Restate verbatim the lines between the one holding "Continue the Blender" and the one holding "0.1, 0.25, 200.0)", both included, and no others.

*Records:*
+++++
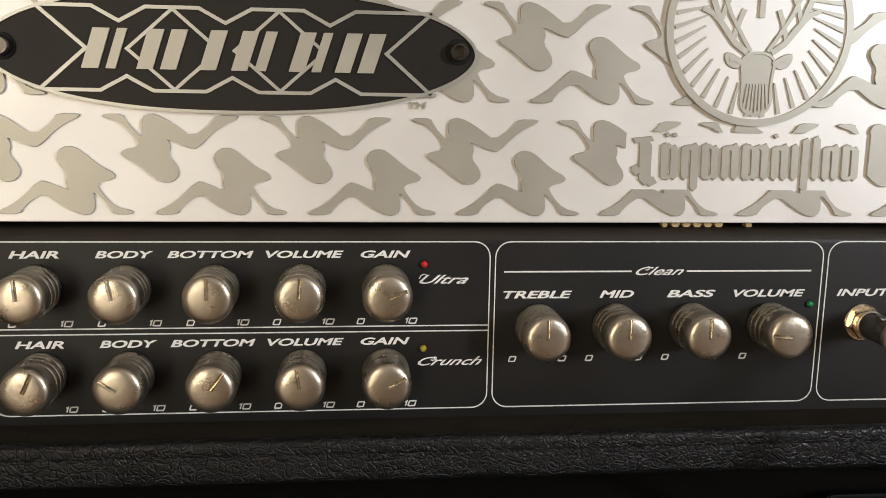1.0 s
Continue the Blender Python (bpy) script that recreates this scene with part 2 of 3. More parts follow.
DUSTY = material("dusty_black_felt", (0.024, 0.019, 0.012), 0.9, 0.0, 0.45, 90.0, 0.3, 1200.0, dust=0.05, shine=0.15)
BADGE = material("black_badge_enamel", (0.014, 0.0115, 0.0095), 0.48, 0.0, 0.35, 60.0, 0.12, 900.0, 0.08, dust=0.03, shine=0.28)
SILVER = brushed("badge_silver", (0.50, 0.50, 0.46), 0.38, 0.6, vary=0.1)
RED = material("red_lens", (0.65, 0.02, 0.02), 0.2, 0.0, 0.1, 100.0, coat=0.6)
YELLOW = material("yellow_lens", (0.40, 0.34, 0.03), 0.25, 0.0, 0.1, 100.0, coat=0.4)
GREEN = material("green_lens", (0.02, 0.26, 0.09), 0.2, 0.0, 0.1, 100.0, coat=0.6)
BRASS = material("yellowed_ceramic", (0.62, 0.47, 0.24), 0.45, 0.1, 0.25, 200.0)
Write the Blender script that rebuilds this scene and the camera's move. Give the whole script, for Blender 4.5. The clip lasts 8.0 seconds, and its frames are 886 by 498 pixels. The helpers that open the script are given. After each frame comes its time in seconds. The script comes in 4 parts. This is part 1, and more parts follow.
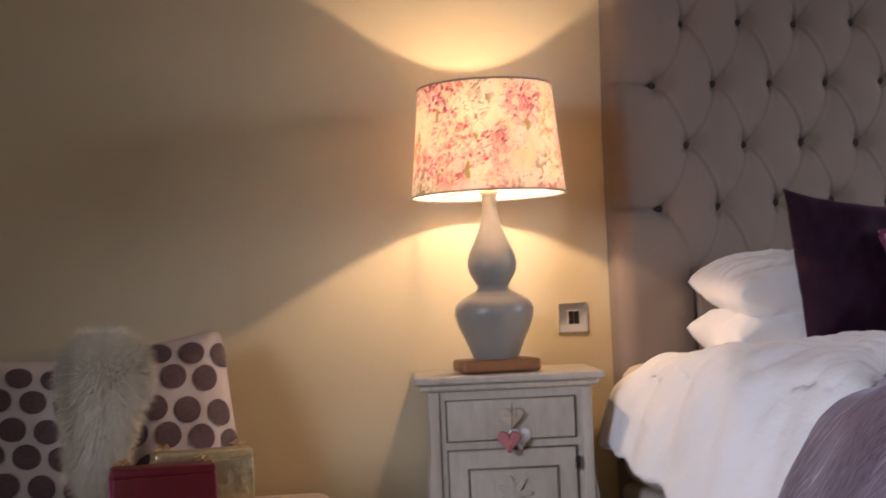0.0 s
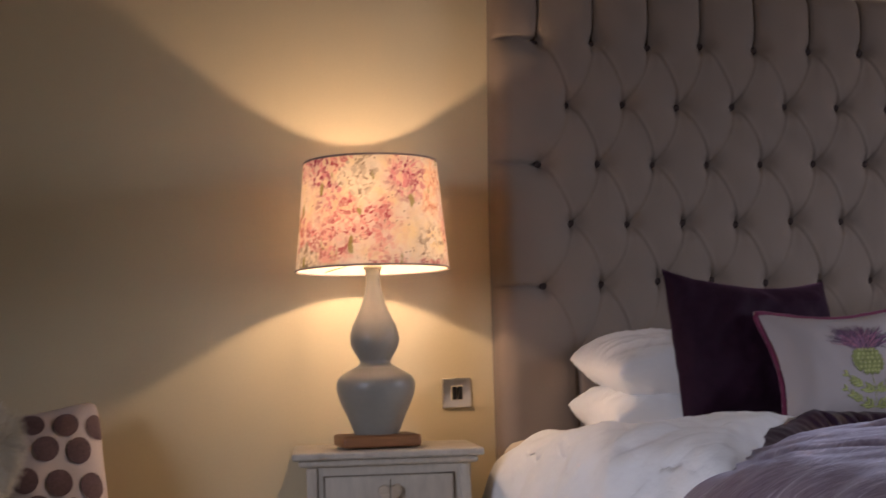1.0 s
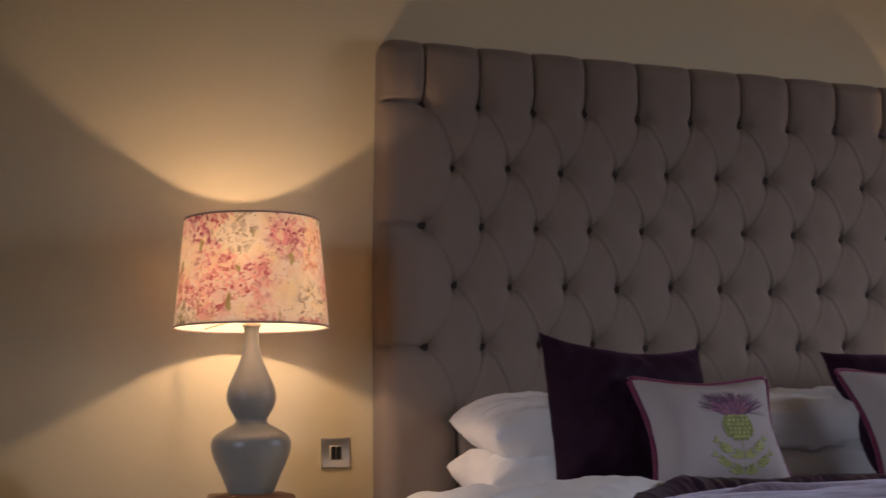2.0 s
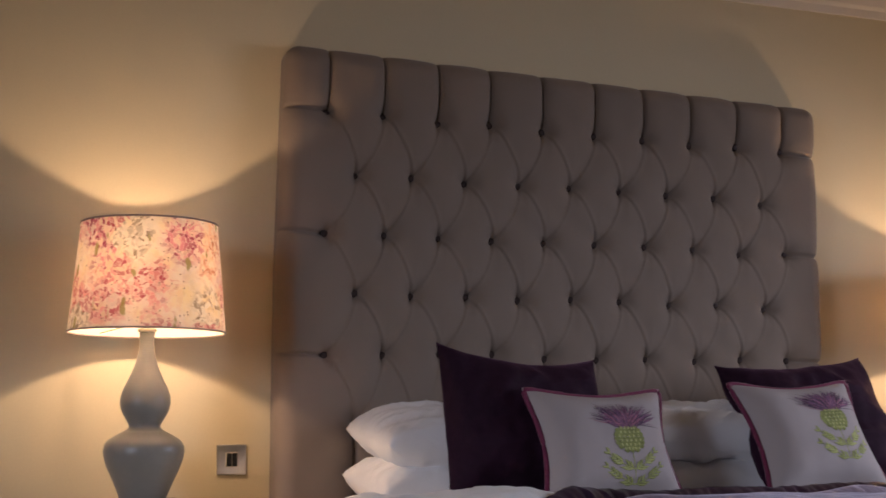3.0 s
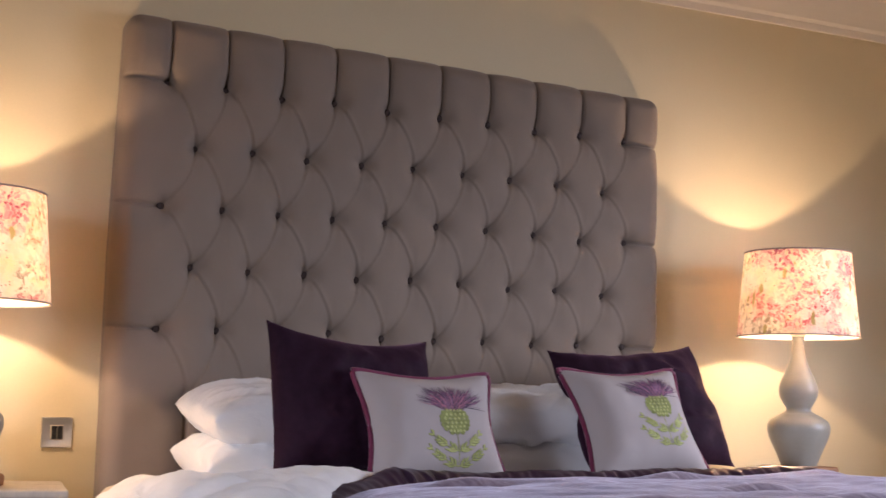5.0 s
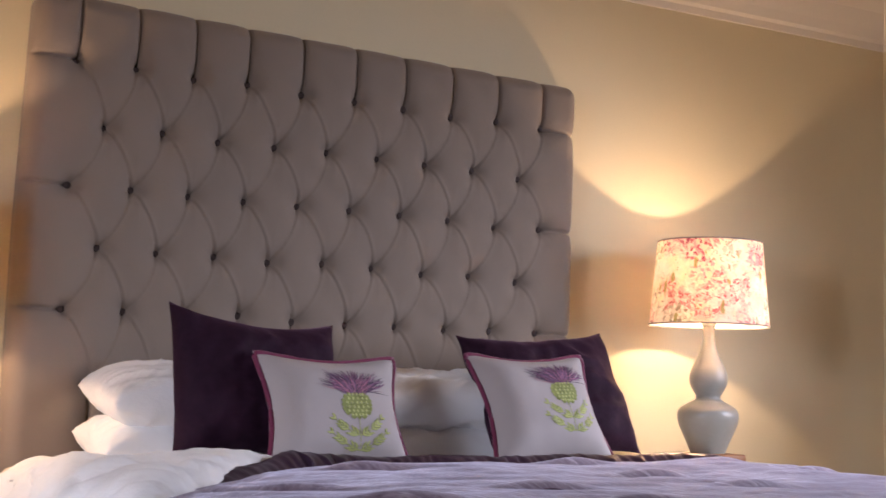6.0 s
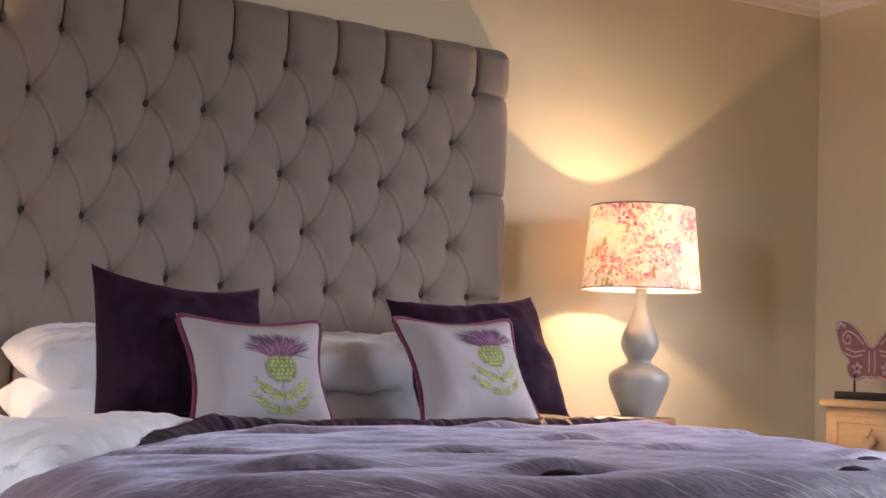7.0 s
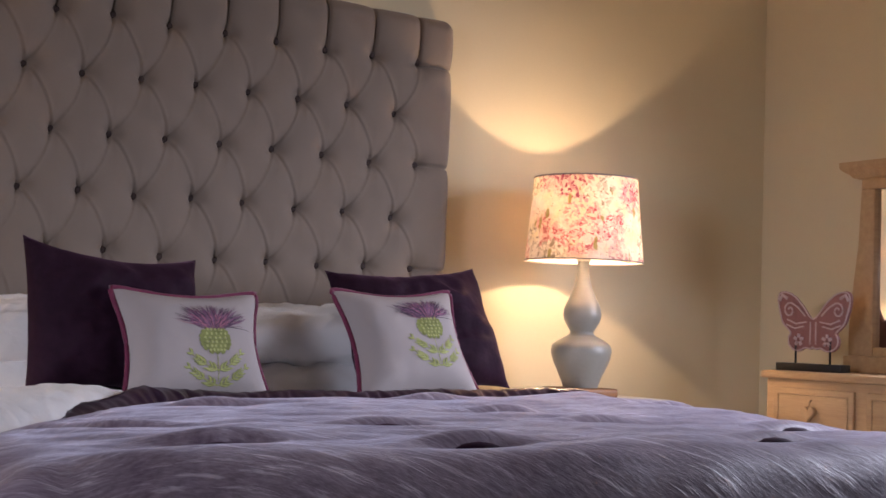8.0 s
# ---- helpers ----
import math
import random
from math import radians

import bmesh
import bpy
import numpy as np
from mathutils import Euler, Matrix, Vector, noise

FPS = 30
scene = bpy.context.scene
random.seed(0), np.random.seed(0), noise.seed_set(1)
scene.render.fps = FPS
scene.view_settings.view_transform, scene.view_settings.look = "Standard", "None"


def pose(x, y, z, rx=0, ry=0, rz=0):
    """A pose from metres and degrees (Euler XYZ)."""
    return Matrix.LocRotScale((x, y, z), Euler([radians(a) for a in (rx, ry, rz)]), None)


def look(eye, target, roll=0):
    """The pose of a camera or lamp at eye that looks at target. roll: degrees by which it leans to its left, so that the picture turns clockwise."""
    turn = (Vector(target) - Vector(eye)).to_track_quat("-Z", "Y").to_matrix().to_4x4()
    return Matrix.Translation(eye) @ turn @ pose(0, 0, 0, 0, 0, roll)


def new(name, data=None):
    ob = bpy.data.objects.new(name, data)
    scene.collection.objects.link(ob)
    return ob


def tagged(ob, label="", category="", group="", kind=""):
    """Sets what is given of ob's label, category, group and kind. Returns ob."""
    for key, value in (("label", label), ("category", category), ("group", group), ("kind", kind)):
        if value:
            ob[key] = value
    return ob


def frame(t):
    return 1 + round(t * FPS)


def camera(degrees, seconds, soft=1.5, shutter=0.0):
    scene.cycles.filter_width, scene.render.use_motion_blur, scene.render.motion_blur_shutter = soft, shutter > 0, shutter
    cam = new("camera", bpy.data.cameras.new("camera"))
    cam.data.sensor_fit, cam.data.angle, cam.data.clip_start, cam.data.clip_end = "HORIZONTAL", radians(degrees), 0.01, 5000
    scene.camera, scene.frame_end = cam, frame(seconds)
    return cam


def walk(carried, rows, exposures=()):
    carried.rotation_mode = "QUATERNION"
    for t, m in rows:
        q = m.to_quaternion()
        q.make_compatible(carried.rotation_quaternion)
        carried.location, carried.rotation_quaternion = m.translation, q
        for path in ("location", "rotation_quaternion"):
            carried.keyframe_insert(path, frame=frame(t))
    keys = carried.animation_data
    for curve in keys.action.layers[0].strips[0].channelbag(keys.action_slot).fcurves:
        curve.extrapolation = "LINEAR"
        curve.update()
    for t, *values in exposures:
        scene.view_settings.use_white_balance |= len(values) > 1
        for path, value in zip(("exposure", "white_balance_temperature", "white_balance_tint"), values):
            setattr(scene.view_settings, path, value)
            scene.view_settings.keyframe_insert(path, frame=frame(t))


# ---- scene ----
cam = camera(36.0, 8.0, shutter=0.5)

PATH = [
    (0, (-1.868, -3.38, 0.875), (-1.531, -1.41, 0.954), -2.5),
    (0.5, (-1.837, -3.391, 0.884), (-1.438, -1.435, 1.01), -2.1),
    (1, (-1.807, -3.4, 0.89), (-1.338, -1.463, 1.063), -1.7),
    (1.5, (-1.775, -3.415, 0.895), (-1.247, -1.498, 1.105), -1.2),
    (2, (-1.739, -3.43, 0.891), (-1.145, -1.537, 1.147), -0.8),
    (3.5, (-1.667, -3.469, 0.903), (-0.922, -1.631, 1.161), 0.3),
    (4, (-1.64, -3.476, 0.908), (-0.854, -1.655, 1.156), 0.7),
    (5.5, (-1.547, -3.526, 0.915), (-0.647, -1.754, 1.134), 1.6),
    (6, (-1.495, -3.549, 0.914), (-0.561, -1.793, 1.123), 1.9),
    (6.5, (-1.456, -3.569, 0.917), (-0.491, -1.827, 1.103), 2.0),
    (7, (-1.425, -3.577, 0.917), (-0.432, -1.848, 1.075), 2.0),
    (7.5, (-1.39, -3.591, 0.925), (-0.373, -1.874, 1.06), 2.1),
    (8, (-1.355, -3.612, 0.924), (-0.319, -1.905, 1.04), 2.0),
]
EXPOSURES = [(t, stops, 6500, 22) for t, stops in ((0, -0.4), (1, -0.92), (2, -1.25), (3.5, -0.7), (4, -0.45), (5.5, 0.0), (6.5, 0.06), (8, -0.22))]
walk(cam, [(t, look(eye, target, roll)) for t, eye, target, roll in PATH], EXPOSURES)


# ---- world, light, exposure ----
world = bpy.data.worlds.new("world")
scene.world = world
world.use_nodes = True
wn = world.node_tree
sky = wn.nodes.new("ShaderNodeTexSky")
sky.sky_type, sky.sun_disc = "NISHITA", False
sky.sun_elevation, sky.sun_rotation = radians(35), radians(200)
wn.links.new(sky.outputs[0], wn.nodes["Background"].inputs[0])
wn.nodes["Background"].inputs[1].default_value = 0.08
scene.view_settings.exposure = 0.0

WALL_Y, LEFT_X, RIGHT_X, BACK_Y, CEIL = 0.105, -4.2, 2.29, -5.2, 2.42


def area_lamp(name, eye, target, sx, sy, watts, colour, spread):
    d = bpy.data.lights.new(name, "AREA")
    d.shape, d.size, d.size_y, d.energy, d.color = "RECTANGLE", sx, sy, watts, colour
    d.spread = radians(spread)
    ob = new(name, d)
    ob.matrix_world = look(eye, target)
    return ob


DAY = (0.78, 0.86, 1.0)
area_lamp("daylight_left", (LEFT_X - 0.02, -3.2, 1.50), (-0.4, -0.6, 0.10), 0.9, 1.2, 15, DAY, 54)
area_lamp("daylight_right", (RIGHT_X + 0.02, -1.68, 1.42), (0.5, -0.85, 0.10), 0.85, 1.1, 37, DAY, 118)


# ---- materials ----
def material(name, build):
    m = bpy.data.materials.new(name)
    m.use_nodes = True
    nt = m.node_tree
    build(nt, nt.nodes, nt.links, nt.nodes["Principled BSDF"])
    return m


def coords(N, L, scale=(1, 1, 1), space="Object"):
    tc, mp = N.new("ShaderNodeTexCoord"), N.new("ShaderNodeMapping")
    mp.inputs["Scale"].default_value = scale
    L.new(tc.outputs[space], mp.inputs[0])
    return mp.outputs[0]


def noise_tex(N, L, vec, scale, detail=4, rough=0.55):
    n = N.new("ShaderNodeTexNoise")
    n.inputs["Scale"].default_value, n.inputs["Detail"].default_value, n.inputs["Roughness"].default_value = scale, detail, rough
    L.new(vec, n.inputs["Vector"])
    return n.outputs["Fac"]


def ramp(N, L, fac, stops):
    r = N.new("ShaderNodeValToRGB")
    e = r.color_ramp.elements
    while len(e) < len(stops):
        e.new(0.5)
    for k, (p, c) in zip(e, stops):
        k.position, k.color = p, (*c, 1)
    L.new(fac, r.inputs[0])
    return r.outputs[0]


def mix(N, L, fac, a, b, mode="MIX"):
    n = N.new("ShaderNodeMix")
    n.data_type, n.blend_type = "RGBA", mode
    for s, v in ((0, fac), (6, a), (7, b)):
        if isinstance(v, (int, float)):
            n.inputs[s].default_value = v
        elif isinstance(v, tuple):
            n.inputs[s].default_value = (*v, 1)
        else:
            L.new(v, n.inputs[s])
    return n.outputs[2]


def bump(N, L, bsdf, height, strength, dist=0.01):
    b = N.new("ShaderNodeBump")
    b.inputs["Strength"].default_value, b.inputs["Distance"].default_value = strength, dist
    L.new(height, b.inputs["Height"])
    L.new(b.outputs[0], bsdf.inputs["Normal"])
    return b


def shade_of(c, k):
    return tuple(min(1, v * k) for v in c)


def surface(name, colour, rough=0.6, big=1.5, fine=60, vary=0.12, relief=0.15, dist=0.003, sheen=0.0, metal=0.0, stretch=(1, 1, 1), sheen_tint=None, spec=0.4):
    def build(nt, N, L, B):
        v = coords(N, L, stretch)
        a, f = noise_tex(N, L, v, big), noise_tex(N, L, v, fine, 3)
        c = ramp(N, L, a, [(0.3, shade_of(colour, 1 - vary)), (0.7, shade_of(colour, 1 + vary))])
        c = mix(N, L, 0.35, c, ramp(N, L, f, [(0.3, shade_of(colour, 1 - 1.6 * vary)), (0.7, shade_of(colour, 1 + 1.6 * vary))]))
        L.new(c, B.inputs["Base Color"])
        B.inputs["Roughness"].default_value, B.inputs["Metallic"].default_value = rough, metal
        B.inputs["Specular IOR Level"].default_value = spec
        if sheen:
            B.inputs["Sheen Weight"].default_value, B.inputs["Sheen Roughness"].default_value = sheen, 0.35
            B.inputs["Sheen Tint"].default_value = (*(sheen_tint or (1, 1, 1)), 1)
        bump(N, L, B, f, relief, dist)
    return material(name, build)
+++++
*Solution to the problem:*
Continue the Blender Python (bpy) script that recreates this scene with part 2 of 3. More parts follow.
DUSTY = material("dusty_black_felt", (0.024, 0.019, 0.012), 0.9, 0.0, 0.45, 90.0, 0.3, 1200.0, dust=0.05, shine=0.15)
BADGE = material("black_badge_enamel", (0.014, 0.0115, 0.0095), 0.48, 0.0, 0.35, 60.0, 0.12, 900.0, 0.08, dust=0.03, shine=0.28)
SILVER = brushed("badge_silver", (0.50, 0.50, 0.46), 0.38, 0.6, vary=0.1)
RED = material("red_lens", (0.65, 0.02, 0.02), 0.2, 0.0, 0.1, 100.0, coat=0.6)
YELLOW = material("yellow_lens", (0.40, 0.34, 0.03), 0.25, 0.0, 0.1, 100.0, coat=0.4)
GREEN = material("green_lens", (0.02, 0.26, 0.09), 0.2, 0.0, 0.1, 100.0, coat=0.6)
BRASS = material("yellowed_ceramic", (0.62, 0.47, 0.24), 0.45, 0.1, 0.25, 200.0)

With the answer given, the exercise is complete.